• cytotoxicity;
  • dendritic cells;
  • ifosfamide;
  • NK cells;
  • proliferation


Ifosfamide is a DNA-alkylating agent used frequently in chemotherapy of human malignancies. Ifosfamide and its major decomposition products deplete intracellular glutathione (GSH). Glutathione is the major intracellular thiol reductant that protects cells against oxidative injury. Ifosfamide depletion of intracellular GSH in human dendritic cells (DC), T cells and natural killer (NK) cells impairs their functional activity which can be restored by reconstituting GSH. Here we assessed the effect of ifosfamide on DC-mediated stimulation of NK cell proliferation via T cells and on direct DC stimulation of NK cell cytotoxicity and interferon (IFN)-γ production.
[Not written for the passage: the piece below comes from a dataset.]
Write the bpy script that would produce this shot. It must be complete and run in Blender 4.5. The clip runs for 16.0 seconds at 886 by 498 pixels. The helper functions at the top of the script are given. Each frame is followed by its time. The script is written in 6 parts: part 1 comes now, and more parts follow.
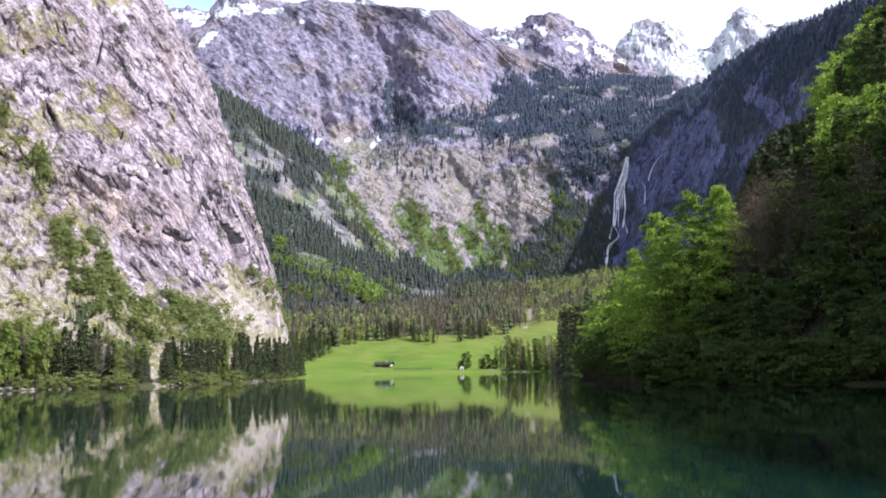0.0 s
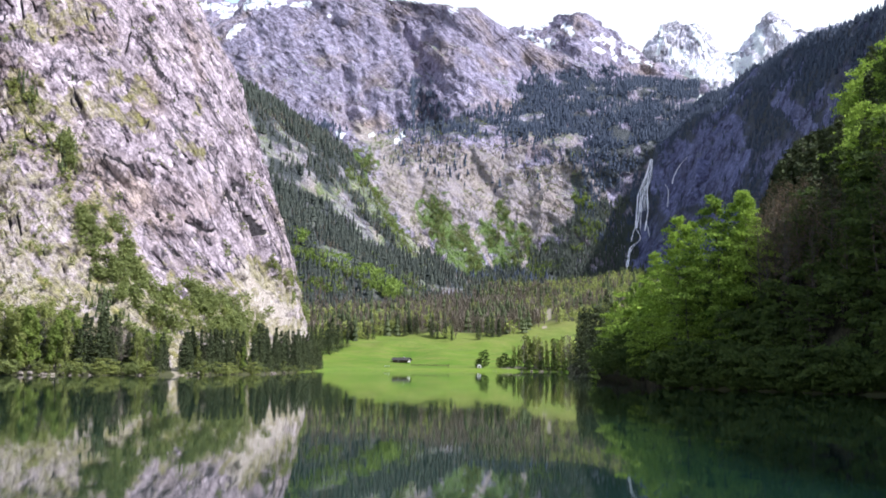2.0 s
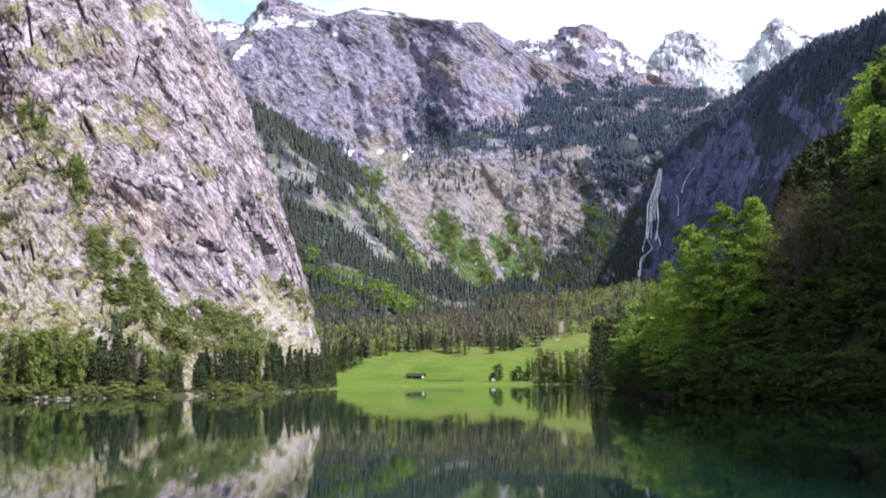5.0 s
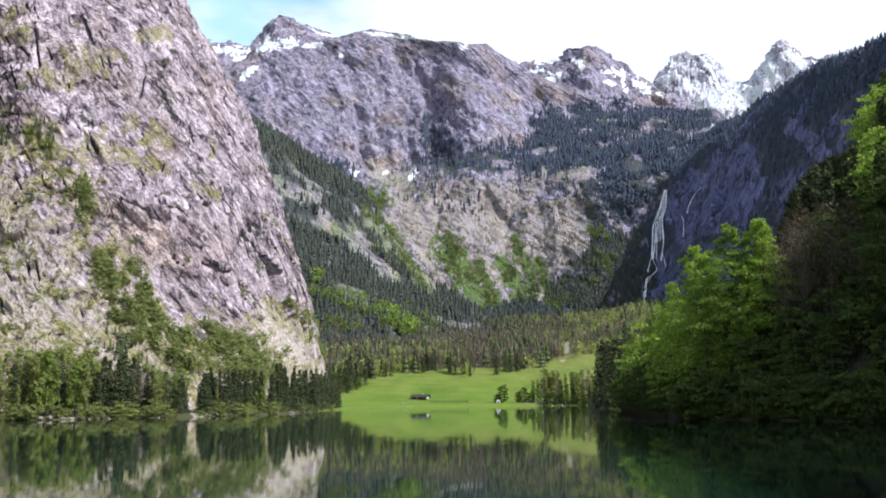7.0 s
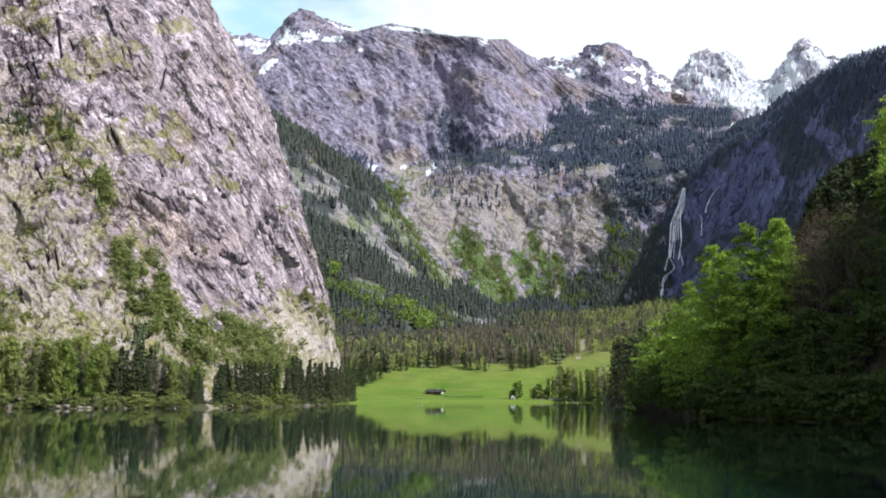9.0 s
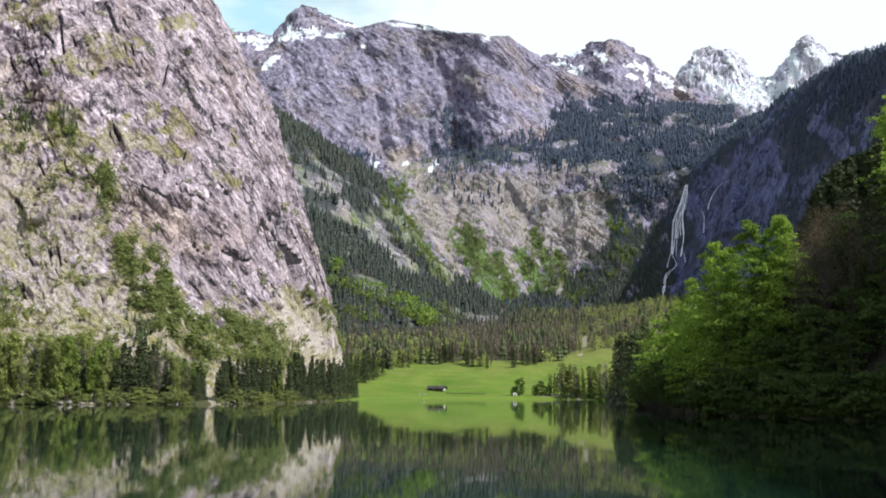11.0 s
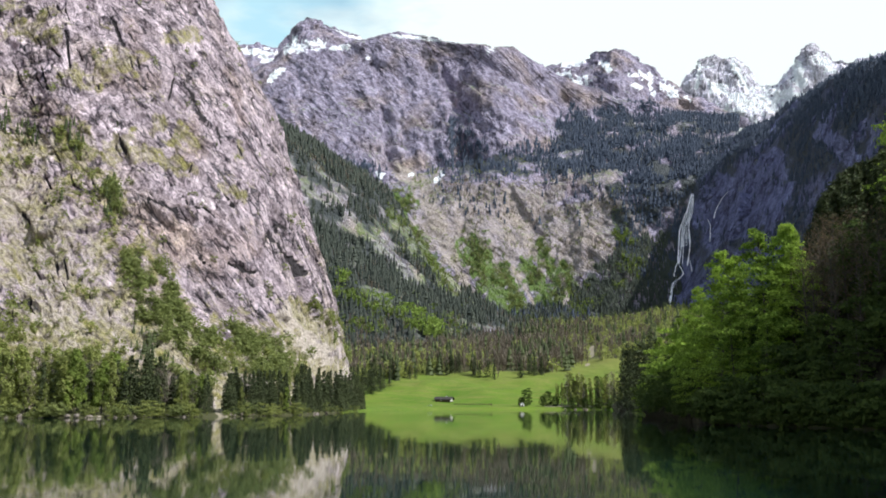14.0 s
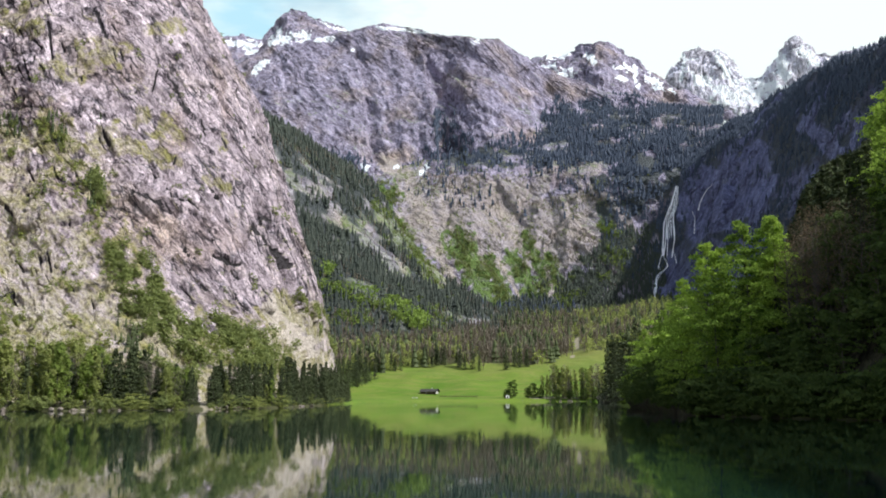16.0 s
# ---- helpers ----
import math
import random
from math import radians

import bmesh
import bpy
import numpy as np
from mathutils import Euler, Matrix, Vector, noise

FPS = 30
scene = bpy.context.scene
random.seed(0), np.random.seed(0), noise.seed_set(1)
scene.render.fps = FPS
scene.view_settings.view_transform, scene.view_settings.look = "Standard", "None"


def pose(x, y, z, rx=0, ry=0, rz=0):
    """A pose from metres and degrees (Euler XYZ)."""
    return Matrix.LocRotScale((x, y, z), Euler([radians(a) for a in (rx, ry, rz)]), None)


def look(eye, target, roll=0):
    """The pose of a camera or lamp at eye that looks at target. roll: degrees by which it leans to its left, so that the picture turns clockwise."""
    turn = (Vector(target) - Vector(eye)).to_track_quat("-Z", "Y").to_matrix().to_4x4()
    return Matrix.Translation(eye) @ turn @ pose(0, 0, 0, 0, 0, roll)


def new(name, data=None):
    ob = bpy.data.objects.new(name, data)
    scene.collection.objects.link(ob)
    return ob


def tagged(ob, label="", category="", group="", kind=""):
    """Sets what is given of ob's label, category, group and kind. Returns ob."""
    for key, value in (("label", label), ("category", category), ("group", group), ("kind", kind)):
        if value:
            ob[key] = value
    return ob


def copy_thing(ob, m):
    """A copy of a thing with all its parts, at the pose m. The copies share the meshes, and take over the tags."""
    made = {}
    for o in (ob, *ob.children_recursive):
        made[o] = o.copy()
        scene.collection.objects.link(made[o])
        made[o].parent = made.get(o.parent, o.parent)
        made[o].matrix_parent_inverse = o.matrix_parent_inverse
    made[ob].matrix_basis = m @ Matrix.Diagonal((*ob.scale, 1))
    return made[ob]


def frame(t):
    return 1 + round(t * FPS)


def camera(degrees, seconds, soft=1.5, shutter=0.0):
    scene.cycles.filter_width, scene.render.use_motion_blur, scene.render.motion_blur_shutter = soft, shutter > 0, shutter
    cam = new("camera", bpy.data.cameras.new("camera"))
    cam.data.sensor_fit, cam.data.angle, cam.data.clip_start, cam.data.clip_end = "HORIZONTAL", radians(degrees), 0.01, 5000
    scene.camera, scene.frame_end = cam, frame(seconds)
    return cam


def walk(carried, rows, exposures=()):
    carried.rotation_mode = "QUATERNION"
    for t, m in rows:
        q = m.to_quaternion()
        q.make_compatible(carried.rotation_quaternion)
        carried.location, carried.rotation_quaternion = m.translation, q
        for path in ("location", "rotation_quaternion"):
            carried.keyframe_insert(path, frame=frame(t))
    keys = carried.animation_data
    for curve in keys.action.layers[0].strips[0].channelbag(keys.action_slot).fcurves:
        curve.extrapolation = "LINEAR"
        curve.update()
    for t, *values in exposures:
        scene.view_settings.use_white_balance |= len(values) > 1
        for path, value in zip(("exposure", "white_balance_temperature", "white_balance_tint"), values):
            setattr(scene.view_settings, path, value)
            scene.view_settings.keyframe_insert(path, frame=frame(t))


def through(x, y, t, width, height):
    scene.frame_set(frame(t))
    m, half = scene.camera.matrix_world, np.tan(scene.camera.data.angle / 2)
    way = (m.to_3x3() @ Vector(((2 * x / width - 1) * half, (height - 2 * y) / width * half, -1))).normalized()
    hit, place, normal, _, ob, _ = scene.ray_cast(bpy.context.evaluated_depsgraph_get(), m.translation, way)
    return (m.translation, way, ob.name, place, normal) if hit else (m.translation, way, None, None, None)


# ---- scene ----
cam = camera(46.8, 16.0, soft=1.82)
EYE = 3.2
PATH = [
    (0, 96.691, 1.060, 0.394),
    (0.5, 96.288, 0.465, 0.688),
    (1, 96.200, 0.334, 0.452),
    (1.5, 96.585, -0.326, 1.183),
    (2, 96.542, -0.679, 1.364),
    (2.5, 96.318, -0.484, 1.659),
    (3, 96.778, -0.168, 1.374),
    (3.5, 96.959, 0.170, 2.026),
    (4, 97.061, 0.548, 1.767),
    (6.5, 98.250, 0.791, 2.760),
    (7, 98.530, 0.535, 2.410),
    (7.5, 98.483, 0.280, 2.597),
    (8, 98.524, -0.087, 2.987),
    (8.5, 98.550, -0.132, 3.050),
    (9, 98.263, -0.397, 3.222),
    (9.2, 98.245, -0.438, 3.065),
    (11.3, 97.980, -0.430, 3.416),
    (11.5, 97.899, 0.182, 3.563),
    (12, 98.020, -0.216, 3.165),
    (12.5, 97.896, 0.124, 3.400),
    (13, 98.175, -0.176, 3.412),
    (13.5, 98.325, -0.106, 3.613),
    (14, 98.674, -0.138, 3.729),
    (14.5, 98.616, -0.000, 3.500),
    (15, 98.696, 0.063, 3.209),
    (15.5, 99.014, 0.220, 3.051),
    (16, 98.246, 0.036, 2.922),
]
EXPOSURES = [(0.0, 0.50, 5900, 14.0), (2.0, 0.49, 5900, 13.0), (4.0, 0.43, 5930, 12.0), (6.5, 0.26, 6010, 10.0), (9.0, 0.17, 6120, 7.0), (11.5, 0.13, 6220, 6.0), (14.5, 0.10, 6270, 6.0), (16.0, 0.10, 6270, 6.0)]
walk(cam, [(t, pose(0.0, 0.0, EYE, *r)) for t, *r in PATH], EXPOSURES)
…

Indirect DC stimulation of NK cell proliferation via T cells and T cell-derived interleukin (IL)-2 were reduced by ifosfamide treatment of DC and reconstitution of GSH in DC restored both responses. When DC and NK cells were treated with ifosfamide, DC could overcome the negative effect of ifosfamide on NK cytotoxic function whereas NK cell IFN-γ production was less efficiently restored. The ability of IL-2 activated NK cells to kill autologous immature DC or to induce DC maturation was reduced moderately by treatment of both cell types with ifosfamide. Overall, our results suggest that DC may stimulate anti-tumour effector cells in patients even if they had received treatment with chemotherapeutic agents such as ifosfamide.